Whether it’s the wind rustling through trees, or listening to birdsong for five minutes, or feeling freshly cut grass underfoot – there is something to be said for the impact of nature on our creative flow.
Even better if you have the option to sit at a table with your laptop for a whole afternoon’s worth of work.
But what if you don’t have an office garden? Take a walk during lunch.
On days when I need to boost my creative output, no matter how busy my schedule, I make time for a 30 minute lunchtime stroll.
The background noise from the streets and the shifting sunlight among the branches of trees clears my mental RAM.
Some of my biggest web coding HTML and CSS breakthroughs have occurred mid-stroll.
I can then get back to creative tasks with newfound energy and focus.
Wait, didn’t we say that it’s not a good idea to plan for daily meetings as a form of crowdsourcing creativity?
Absolutely. But that doesn’t stop us from crowdsourcing from individual coworkers.
I often ask coworkers for five minutes to bounce an idea around over a coffee. It’s incredible how efficient this can be.
Alternatively, I’ll shoot them a short chat message, which is perfect as it can reach coworkers anywhere in the world on nearly any device they may have.
Problems I could struggle with alone for hours can be solved immediately by tapping into the fresh viewpoint of a coworker.
All the way back in 2012, the Global Benchmark Study from Adobe found that creativity is key to driving economic growth.
Creativity and innovation are requirements for our personal motivation and success, and for the prosperity of companies as well.
The benefits of greater creativity are almost endless.
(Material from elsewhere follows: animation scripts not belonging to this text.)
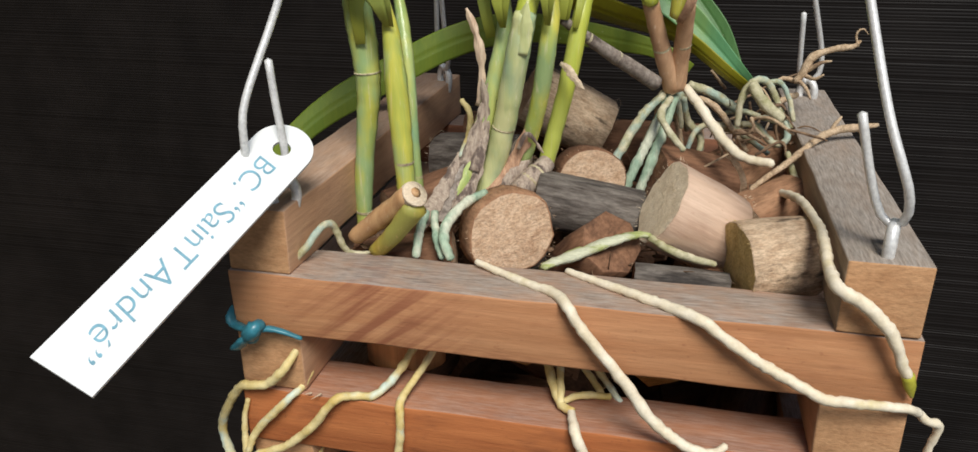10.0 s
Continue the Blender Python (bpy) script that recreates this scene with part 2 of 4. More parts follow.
LEAF_OLIVE = leafy("leaf_olive", (0.20, 0.27, 0.03), (0.15, 0.23, 0.028), (0.25, 0.28, 0.03))
LEAF_DARK = leafy("leaf_dark", (0.09, 0.20, 0.055), (0.07, 0.165, 0.045), (0.11, 0.22, 0.05))
MIDRIB = leafy("leaf_midrib", (0.085, 0.125, 0.03), (0.06, 0.095, 0.02), (0.11, 0.13, 0.02), 0.5, 0.0)


def bulby(name, light, dark, teal, husk):
    """Jointed orchid stems: glossy green with long yellow and blue-green streaks and thin pale husk threads."""
    m, nt, b = shader(name, 0.32, 0.5)
    a = noise_at(nt, coords(nt, (260, 260, 14)), 1.0, 4, 0.6)
    f = noise_at(nt, coords(nt, (1100, 1100, 30)), 1.0, 3, 0.6)
    g = noise_at(nt, coords(nt, (90, 90, 45)), 1.0, 3, 0.5)
    c = ramp(nt, a, [(0.36, dark), (0.60, light)])
    c = mixed(nt, ramp(nt, g, [(0.46, (0, 0, 0)), (0.64, (0.85, 0.85, 0.85))]), c, teal)
    c = mixed(nt, ramp(nt, f, [(0.60, (0, 0, 0)), (0.72, (0.6, 0.6, 0.6))]), c, husk)
    nt.links.new(c, b.inputs["Base Color"])
    bump(nt, b, f, 0.3, 0.0004)
    return m


BULB = bulby("bulb_green", (0.60, 0.55, 0.085), (0.38, 0.43, 0.075), (0.28, 0.42, 0.20), (0.62, 0.60, 0.40))
BULB_TEAL = bulby("bulb_teal", (0.47, 0.50, 0.15), (0.30, 0.40, 0.12), (0.23, 0.40, 0.23), (0.66, 0.63, 0.44))
BULB_LIME = bulby("bulb_lime", (0.47, 0.50, 0.065), (0.36, 0.43, 0.05), (0.46, 0.50, 0.10), (0.55, 0.56, 0.25))
BULB_OCHRE = bulby("bulb_ochre", (0.46, 0.36, 0.045), (0.34, 0.24, 0.035), (0.30, 0.30, 0.07), (0.56, 0.40, 0.15))
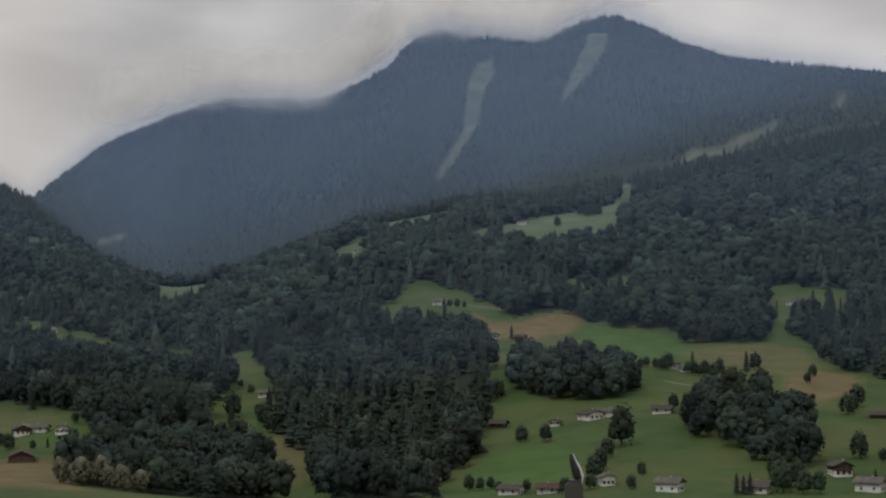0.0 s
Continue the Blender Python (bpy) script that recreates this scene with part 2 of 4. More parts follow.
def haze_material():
    """Blue-tinted see-through sheets that imitate distance haze between the slopes, lit by the sky; the sheets carry
    their depth.
    """
    made = bpy.data.materials.new("haze_tint")
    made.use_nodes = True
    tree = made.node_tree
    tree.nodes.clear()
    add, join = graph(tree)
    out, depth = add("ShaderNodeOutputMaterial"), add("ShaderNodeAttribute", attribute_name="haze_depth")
    front, through_light = add("ShaderNodeBsdfDiffuse", Color=(*HAZE_BLUE, 1)), add("ShaderNodeBsdfTranslucent", Color=(*HAZE_BLUE, 1))
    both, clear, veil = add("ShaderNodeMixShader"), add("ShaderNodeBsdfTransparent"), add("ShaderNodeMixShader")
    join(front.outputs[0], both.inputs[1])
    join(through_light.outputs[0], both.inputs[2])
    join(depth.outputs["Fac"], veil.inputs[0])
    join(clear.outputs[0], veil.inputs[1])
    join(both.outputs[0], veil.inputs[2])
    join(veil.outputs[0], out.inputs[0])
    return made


# Blue of the airlight, put into the sheets' colour.
HAZE_BLUE = (0.365, 0.55, 0.91)
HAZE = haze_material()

# ---- the lie of the land ----
# The eye is the origin of bearings (degrees, to the right of +y). Feature lines of the relief,
# each a distance in metres and an angle of rise from the eye for every bearing.
EYE = 70.0
BEARING = [-46, -38, -32, -29, -26, -23, -20, -17, -14.2, -12.4, -10.4, -8.3, -6.6, -4.9, -2.6, -0.9, 1, 3, 5.3, 7.4, 9.2, 11.5, 14, 24]
FLOOR_D = [900, 900, 950, 950, 950, 1000, 1000, 1000, 1000, 950, 950, 950, 930, 900, 900, 900, 880, 850, 830, 830, 830, 830, 830, 830]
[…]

A handful include:
We know this to be true because people such as Teresa M. Amabile, the Director of Research at Harvard Business School, have been studying the effect of creativity in the workplace for over 25 years.
Since 1993, Teresa has spoken about the componential theory of creativity and has studied how teams specifically react in more creative environments.
The ability to be more creative is a source of intrinsic motivation.
How do you crowdsource innovation and creativity in your workspace?